Constraints on PDS 70 b and c from the dust continuum emission of the circumplanetary discs considering in situ dust evolution

TL;DR

This study models dust evolution in circumplanetary discs around PDS 70 b and c to constrain their masses and accretion rates using ALMA dust emission data, providing first such constraints from dust continuum flux.

Contribution

Introduces a novel dust evolution model to derive constraints on planet properties from dust continuum emission in circumplanetary discs.

Findings

PDS 70 c has a dust flux density indicating a mass >5MJ and accretion rate >0.02 MJ/Myr.

The MMdot parameter for PDS 70 c exceeds 0.4 MJ^2/Myr.

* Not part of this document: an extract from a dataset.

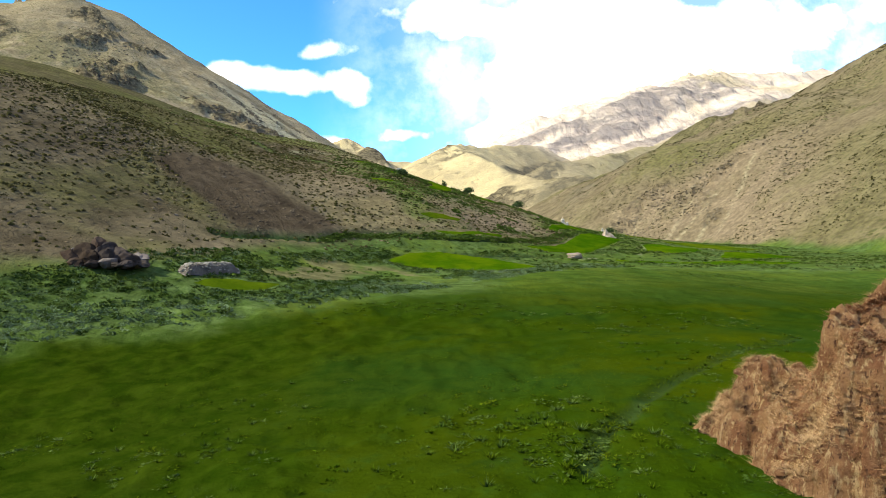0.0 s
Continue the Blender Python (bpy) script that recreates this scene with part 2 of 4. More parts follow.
    n.bump(n.math("ADD", n_high, n.math("MULTIPLY", rest, n.math("ADD", n.math("MULTIPLY", small, 0.5), n.math("ADD", n.math("MULTIPLY", grit, 0.16), n.math("MULTIPLY", mid, 1.1))))), 0.8, 1.0)
    return m


LAND = land_material()

# ---------------------------------------------------------------- the lie of the land
# The valley's cross-sections: ground heights across x (columns) at stations along y (rows).
ACROSS = (-240, -150, -95, -60, -30, -8, 15, 45, 80, 110, 160)
ALONG = (-20, 40, 57, 75, 90, 105, 122, 140, 165, 190, 215, 250, 320, 420)
LOWER_VALLEY = ((60, 40, 24.5, 12.5, -0.5, -4.5, -4.5, -5, -5, -5, -4),
                (69.5, 43.5, 26, 10.5, -3.5, -5, -4, -5, -5.5, -5, -3),
                (70.5, 45, 28.5, 15.5, 1.5, -3, -3, -4.5, -4, -3.5, -1.5),
                (70.5, 46, 31, 20.5, 5.5, -2, -2, -3.5, -2, -2.5, 0),
                (71, 47.5, 33, 24, 11.5, 2.5, -1, -2, -1.5, -1.5, 1),
                (71, 49, 35, 25.5, 14, 9, 1, -1.5, -1.5, -1, 1),
                (70.5, 50.5, 37, 27.5, 16.5, 12.5, 5, 0.5, -1.5, -1, 1),
                (70, 52.5, 40, 30, 22, 16, 8.5, 1, -1, -0.5, 1),
                (69.5, 54.5, 44.5, 31.5, 25, 18, 11.5, 2.5, 0, 0, 1))
UPPER_VALLEY = ((68.5, 55, 46.5, 35.5, 29, 19, 11.5, 5, 1.5, 1, 1.5),
                (66, 51.5, 43.5, 33.5, 26, 15.5, 11.5, 7, 2, 1.5, 2),
                (64, 46, 36, 28, 22.5, 15, 9.5, 8, 2.5, 2.5, 3.5),
                (72, 58, 43, 35, 27.5, 19.5, 14, 8.5, 9.5, 10, 12),
                (78, 83.5, 62.5, 50, 41.5, 32, 24, 16.5, 17, 17, 19))
SECTIONS = LOWER_VALLEY + UPPER_VALLEY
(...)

Non-detection of PDS 70 b's dust emission suggests it has lower mass or accretion rate, or different dust properties.

Abstract

The young T Tauri star PDS 70 has two gas accreting planets sharing one large gap in a pre-transitional disc. Dust continuum emission from PDS 70 c has been detected by Atacama Large Millimeter/submillimeter Array (ALMA) Band 7, considered as the evidence of a circumplanetary disc, but the emission from PDS 70 b has not. We constrain the planet mass and the gas accretion rate of the planets by introducing a model of dust evolution in the CPDs and reproducing the detection and non-detection. We first develop a 1D steady gas disc model of the CPDs reflecting the planet properties. We then calculate the radial distribution of the dust profiles considering the dust evolution in the gas disc and calculate the total flux density of dust thermal emission from the CPDs. We find positive correlations between the flux density and three planet properties, the planet mass, gas accretion rate, and their product called "MMdot". We then find that the MMdot of PDS 70 c is larger than 0.4 MJ^2/Myr, and the planet mass and the gas accretion rate are larger than 5MJ and 0.02 MJ/Myr, respectively. This is the first case to succeed in obtaining constraints on planet properties from the flux density of dust continuum from a CPD. We also find some loose constraints on the properties of PDS 70 b from the non-detection. We propose possible scenarios for the planets explaining the non-detection respectively detection of the dust emission. The first explanation is that planet c has larger planet mass and/or larger gas accretion rate than planet b. The other possibility is that the CPD of planet c has a larger amount of dust supply and/or weaker turbulence than that of planet b. If the dust supply to planet c is larger than b due to its closeness to the outer dust ring, it is also quantitatively consistent with that planet c has weaker H-alpha line emission than planet b considering the dust extinction effect.